BEYOND THE NUMBERS
The Senate-passed tax bill would double the value of estates that’s exempt from the estate tax, from $11 million per couple ($5.5 million per person) to $22 million per couple ($11 million per person). And, as explained below, Senate Finance Committee Republican Charles Grassley recently used an ill-advised argument to call for repealing the tax entirely. Here’s why both weakening and repealing the tax are bad ideas.
- Only extraordinarily wealthy estates face the tax — and the share has fallen deeply in recent decades, in every state. Even today, only the largest 2 in 1,000 estates (0.2 percent) face the tax. Policymakers have dramatically raised the exemption level in recent decades (from $675,000 per person in 2001), so far fewer estates are large enough to be taxable. See the state-by-state figures below, based on IRS data.
- Raising the exemption level to $22 million per couple would only benefit the heirs of those largest 2 in 1,000 estates. The heirs of all currently taxable estates would get a tax cut:
- Doubling the exemption would eliminate the estate tax for estates worth between $11 million and $22 million per couple, reducing the number of estates facing the tax to just 1,800 nationwide — fewer than the largest 1 in 1,000 estates.

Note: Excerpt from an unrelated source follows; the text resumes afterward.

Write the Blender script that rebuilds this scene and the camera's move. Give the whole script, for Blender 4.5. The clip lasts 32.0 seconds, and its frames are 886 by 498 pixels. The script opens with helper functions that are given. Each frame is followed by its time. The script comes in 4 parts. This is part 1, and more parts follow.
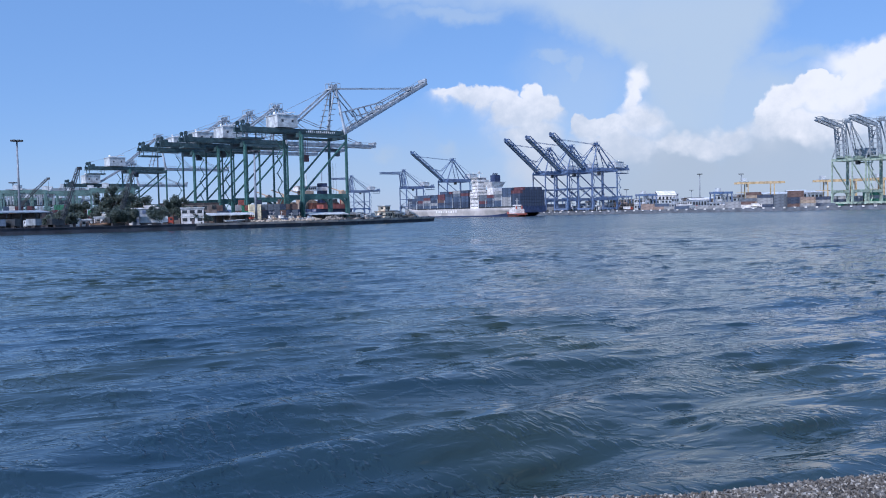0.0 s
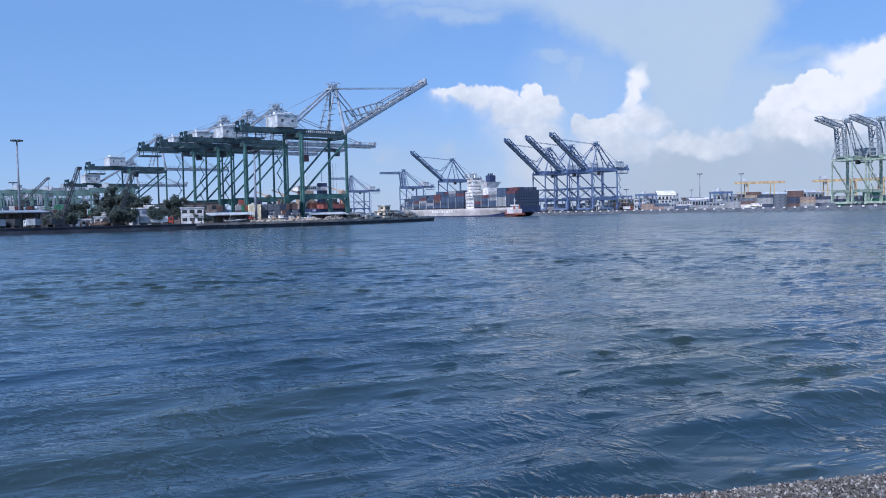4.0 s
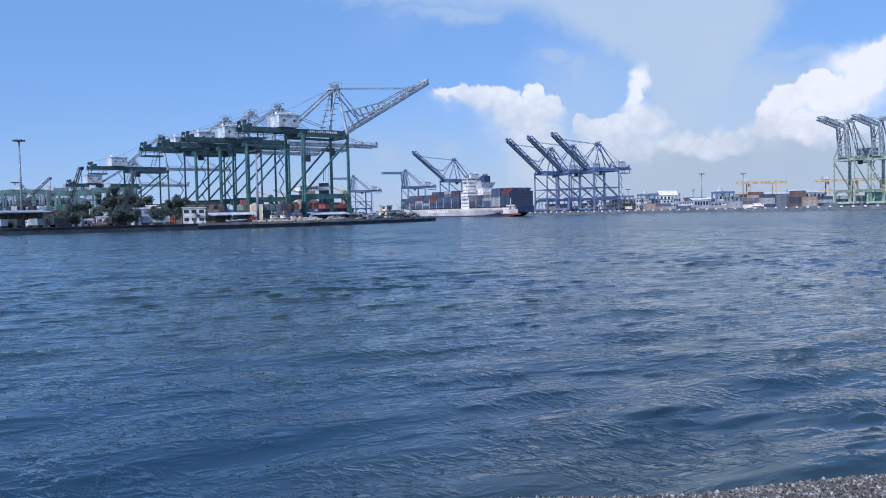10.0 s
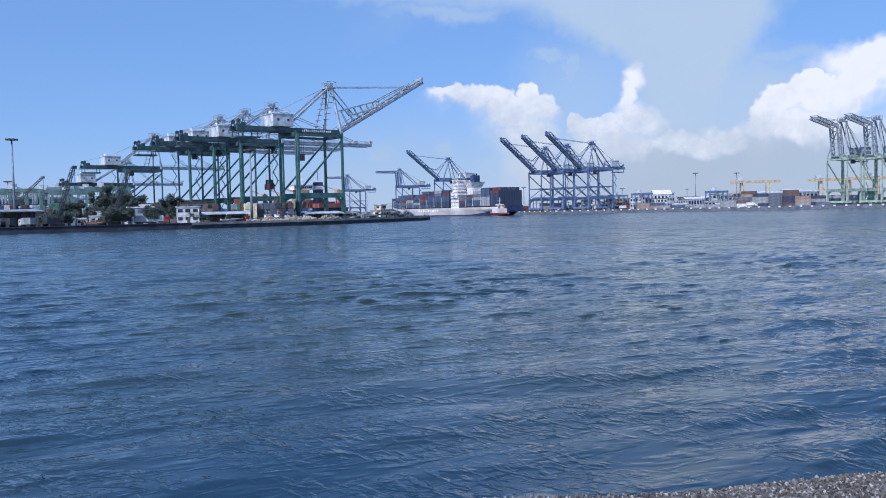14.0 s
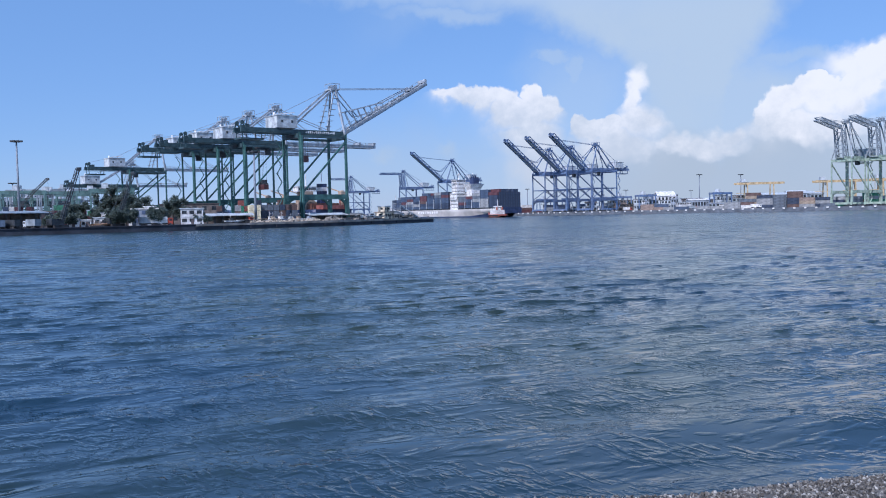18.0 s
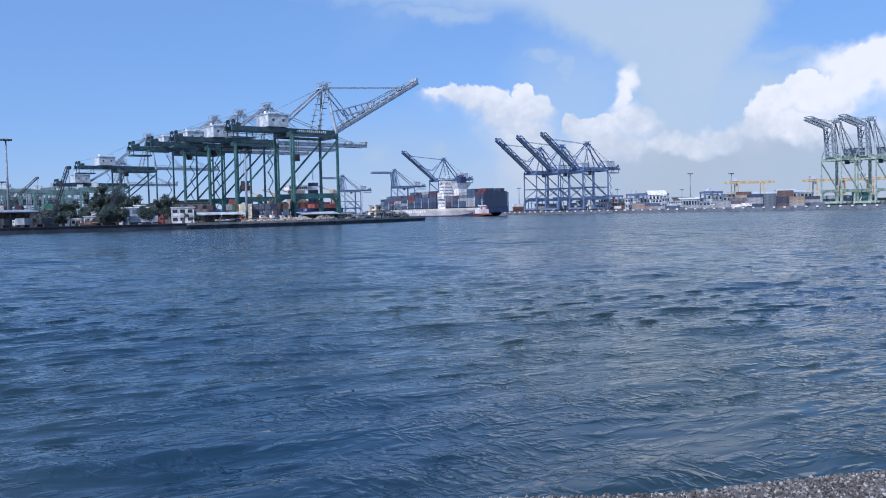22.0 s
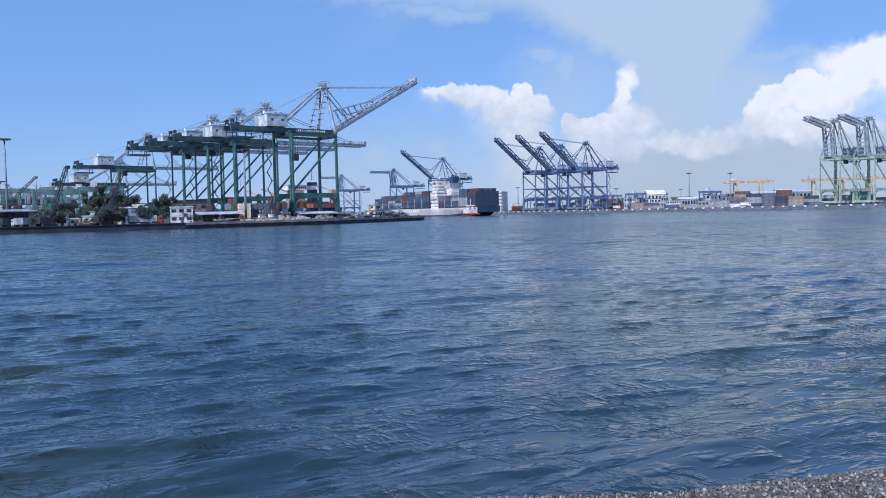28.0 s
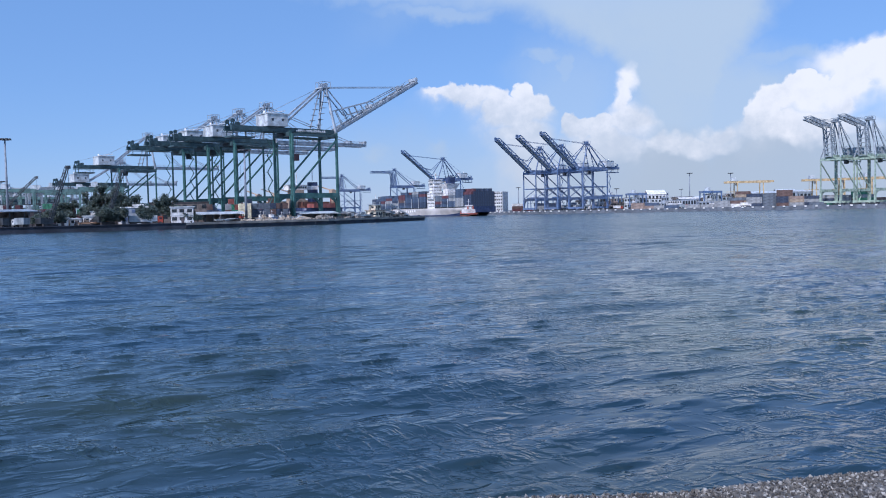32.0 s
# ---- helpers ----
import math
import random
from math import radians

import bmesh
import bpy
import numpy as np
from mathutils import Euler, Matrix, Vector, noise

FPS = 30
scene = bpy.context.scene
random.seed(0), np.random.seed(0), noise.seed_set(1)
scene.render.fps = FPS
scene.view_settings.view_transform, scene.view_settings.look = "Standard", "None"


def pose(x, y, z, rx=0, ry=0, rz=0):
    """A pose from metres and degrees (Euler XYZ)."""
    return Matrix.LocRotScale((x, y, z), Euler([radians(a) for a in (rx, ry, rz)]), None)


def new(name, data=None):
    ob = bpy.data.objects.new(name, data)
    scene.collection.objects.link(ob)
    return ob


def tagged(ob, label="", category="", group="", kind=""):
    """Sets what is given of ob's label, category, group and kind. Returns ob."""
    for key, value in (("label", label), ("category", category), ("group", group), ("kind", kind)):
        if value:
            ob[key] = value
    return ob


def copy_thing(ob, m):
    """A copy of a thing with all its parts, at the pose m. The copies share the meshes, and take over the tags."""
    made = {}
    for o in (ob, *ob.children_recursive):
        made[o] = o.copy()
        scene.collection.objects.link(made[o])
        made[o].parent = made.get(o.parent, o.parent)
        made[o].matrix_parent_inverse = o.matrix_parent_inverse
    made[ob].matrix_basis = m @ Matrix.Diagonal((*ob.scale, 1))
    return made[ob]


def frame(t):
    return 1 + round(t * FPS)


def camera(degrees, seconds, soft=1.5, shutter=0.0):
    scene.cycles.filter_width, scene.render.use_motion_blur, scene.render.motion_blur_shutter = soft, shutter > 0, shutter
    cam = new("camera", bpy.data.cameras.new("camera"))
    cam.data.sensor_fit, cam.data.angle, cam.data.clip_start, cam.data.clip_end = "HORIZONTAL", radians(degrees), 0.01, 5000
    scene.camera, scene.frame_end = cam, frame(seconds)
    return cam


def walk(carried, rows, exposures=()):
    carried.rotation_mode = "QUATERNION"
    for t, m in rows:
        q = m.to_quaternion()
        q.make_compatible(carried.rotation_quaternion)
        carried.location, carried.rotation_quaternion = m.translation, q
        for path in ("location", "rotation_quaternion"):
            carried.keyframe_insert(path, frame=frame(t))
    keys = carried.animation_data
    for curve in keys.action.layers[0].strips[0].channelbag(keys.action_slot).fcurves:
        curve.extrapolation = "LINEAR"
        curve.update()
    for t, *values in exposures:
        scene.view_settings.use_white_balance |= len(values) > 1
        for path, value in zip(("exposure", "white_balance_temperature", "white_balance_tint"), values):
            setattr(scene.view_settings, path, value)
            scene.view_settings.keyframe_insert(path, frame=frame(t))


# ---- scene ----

- It would also give estates worth over $22 million per couple (all those left facing the tax) a tax cut of $4.4 million apiece. To put that tax cut in perspective, it’s about the same as the cost of Pell Grants to help 1,100 low- and moderate-income students afford college.
Doubling the estate tax exemption until the end of 2025 (as the Senate-passed bill would do) would cost $83 billion over ten years – more than the cost of a proposal from Senate Republicans Marco Rubio and Mike Lee that would expand the Child Tax Credit and help 26 million children in low-income working families.
- Grassley used a baseless argument to promote repeal. “I think not having the estate tax recognizes the people that are investing” Senator Grassley said, “as opposed to those that are just spending every darn penny they have, whether it’s on booze or women or movies.” Even ignoring the senator’s insulting characterization of the more than 99 percent of families who don’t owe the estate tax because they have less than $22 million in wealth, the idea that the estate tax encourages or rewards investment is unsound. As we’ve explained:
- The estate tax doesn’t significantly affect wealthy people’s decisions over how much to work and save, a large body of research finds. Thus, it likely has little or no effect on overall private saving. But the estate tax has a positive impact on overall national saving (private plus public saving) because, by raising revenues, it reduces budget deficits and, thus, boosts public saving.
- The estate tax encourages recipients of massive inheritances to work and save by reducing the inheritance they can live off, research also finds. Treasury Department analyst David Joulfaian estimates that “an inheritance of $1 million, other things equal, reduces labor force participation by about 11 percent.” Repealing the estate tax would reduce work incentives for heirs.
A number of Senate Republicans, including Senate Finance Committee Chairman Orrin Hatch, Susan Collins, Mike Rounds, and Jeff Flake, have said that repealing the estate tax — as the House-passed tax bill would eventually do — isn’t a high priority. They’re right, especially given the nation’s growing fiscal challenges and wealth inequality. But neither is giving heirs of the wealthiest estates a huge tax cut by doubling the estate tax exemption.